Rodgers, Richard Charles, 1902–79, American composer, b. New York City. Rodgers studied at Columbia and the Institute of Musical Art, New York City. He met both of his future collaborators, Lorenz Hart and Oscar Hammerstein 2d, while at Columbia. Rodgers wrote his first song at 14 and had his first Broadway show, a flop, produced when he was 18. Rodgers and Hart began collaborating in 1919 and had their first hit play with The Garrick Gaieties (1925) and their first hit song with “Manhattan.” Frequently characterized by a brash insouciance and lively sophistication, the duo's outstanding musical comedies include The Girl Friend (1926); A Connecticut Yankee (1927; rev. 1943); On Your Toes (1936), containing the famous “Slaughter on Tenth Avenue”; Babes in Arms (1937); The Boys from Syracuse (1938); Pal Joey (1940); and By Jupiter (1942).

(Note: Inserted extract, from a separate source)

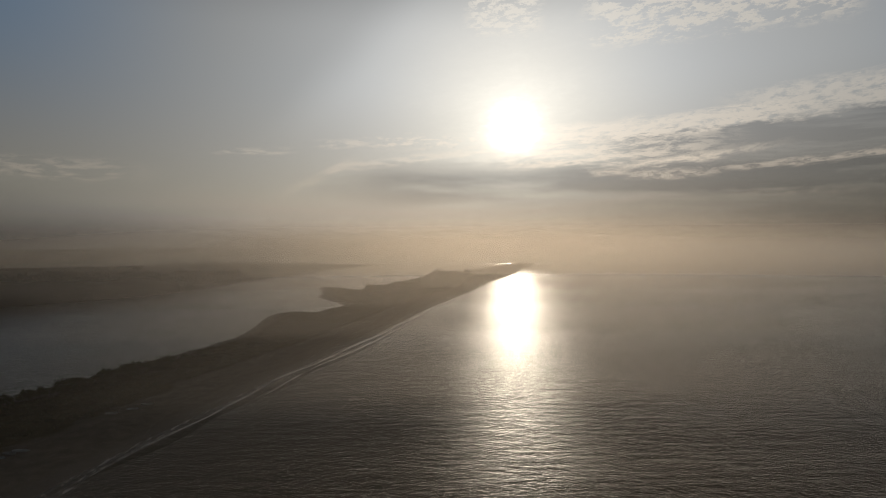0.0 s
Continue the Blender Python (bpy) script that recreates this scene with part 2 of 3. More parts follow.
def foam():
    """Thin wash of white water, torn open by gaps."""
    m, t, p = material("wash_foam")
    at = t.nodes.new("ShaderNodeTexCoord").outputs["Object"]
    x, y, z = split(t, at)
    tear = grain(t, vec(t, x * 0.9, y * 0.16, 0.0), 1.0, 6.0, 0.62)
    p.inputs["Base Color"].default_value = (0.46, 0.44, 0.41, 1)
    p.inputs["Roughness"].default_value = 0.6
    p.inputs["Specular IOR Level"].default_value = 0.15
    t.links.new((tear.ease(0.38, 0.66, 0.03, 0.6) * y.ease(40.0, 190.0, 0.7, 1.0)).sock, p.inputs["Alpha"])
    return m


LEFT_FOG = 0.14  # share of fog kept on the left, standing in for its dimmer light


def mist(name, top, amount, seed, rise, reach):
    """A thin sheet of fog: lets most light through, scatters some of the sun that stands behind it."""
    m = bpy.data.materials.new(name)
    m.use_nodes = True
    t = m.node_tree
    t.nodes.clear()
    at = t.nodes.new("ShaderNodeTexCoord").outputs["Object"]
    x, y, z = split(t, at)
    wisp = grain(t, vec(t, x * 0.0022, z * 0.012, seed), 1.0, 4.0, 0.5)
    span = reach + 120
    thick = (z + (wisp - 0.5) * rise).ease(top * 1.9, top * 0.6) * z.ease(0.0, rise) * wisp.ease(0.2, 0.8, 0.75 if reach < 1400 else 1.0, 1.0) * amount
    # side fade imitates fog dimmer away from the sun, set from the camera's azimuth
    side = x.ease(-0.62 * span, -0.18 * span, LEFT_FOG if reach < 900 else 0.38, 1.0) if reach > 250 else x.ease(-0.5 * span, -0.10 * span, 0.04, 1.0)
    thick = thick * side * x.ease(0.7 * span, 0.14 * span, 0.28 if reach < 900 else 0.8, 1.0)
    clear, cloth = t.nodes.new("ShaderNodeBsdfTransparent"), t.nodes.new("ShaderNodeMixShader")
    even, ahead = t.nodes.new("ShaderNodeBsdfTranslucent"), t.nodes.new("ShaderNodeBsdfRefraction")
    even.inputs["Color"].default_value = (0.80, 0.73, 0.655, 1)
    ahead.inputs["Color"].default_value = (1.0, 0.85, 0.69, 1)
    ahead.inputs["Roughness"].default_value, ahead.inputs["IOR"].default_value = 0.95, 1.5
    cloth.inputs[0].default_value = 0.28
    t.links.new(even.outputs[0], cloth.inputs[1])
    t.links.new(ahead.outputs[0], cloth.inputs[2])
    mix = t.nodes.new("ShaderNodeMixShader")
    t.links.new(thick.sock, mix.inputs[0])
    t.links.new(clear.outputs[0], mix.inputs[1])
    t.links.new(cloth.outputs[0], mix.inputs[2])
    t.links.new(mix.outputs[0], t.nodes.new("ShaderNodeOutputMaterial").inputs["Surface"])
    return m


SEA = water()
GROUND = ground()
FOAM = foam()


def leaf(name, dark, light, through_light):
    """Leaves: dull above, and some light comes through them."""
    m = bpy.data.materials.new(name)
    m.use_nodes = True
    t = m.node_tree
    t.nodes.clear()
    at = t.nodes.new("ShaderNodeTexCoord").outputs["Object"]
    tone = blend(t, (grain(t, at, 0.5, 4.0) * 0.6 + grain(t, at, 5.0, 2.0) * 0.4).ease(0.32, 0.68), dark, light)
    front, rear, mix = t.nodes.new("ShaderNodeBsdfDiffuse"), t.nodes.new("ShaderNodeBsdfTranslucent"), t.nodes.new("ShaderNodeMixShader")
    mix.inputs[0].default_value = through_light
    t.links.new(tone, front.inputs["Color"])
    t.links.new(tone, rear.inputs["Color"])
    t.links.new(front.outputs[0], mix.inputs[1])
    t.links.new(rear.outputs[0], mix.inputs[2])
    t.links.new(mix.outputs[0], t.nodes.new("ShaderNodeOutputMaterial").inputs["Surface"])
    return m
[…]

In 1942, Rodgers and Hammerstein began their collaboration; their first musical was the tremendously successful, Pulitzer Prize–winning Oklahoma! (1943). Generally more idealistic and often more markedly American in character than the earlier Hart collaborations, most of their nine musicals were enormously popular, e.g., Carousel (1945), South Pacific (1949), and The King and I (1951). Perhaps the most performed American composer, Rodgers is famous for his inventive and intensely melodic compositions. During his long career he wrote 39 musicals (30 of which became films), more than 1,000 songs, and a few symphonic works, notably the film score for Victory at Sea. From 1962 to 1969 he was head of the Music Theater of the Lincoln Center for the Performing Arts in New York City.
See his autobiography, Musical Stages (1975, repr. 1995); biographies by D. Ewen (1963), W. G. Hyland (1998), and M. Secrest (2001); D. Taylor, Some Enchanted Evening (1953, repr. 1972); E. Mordden, Rodgers and Hammerstein (1992); G. Block, ed., The Richard Rodgers Reader (2002).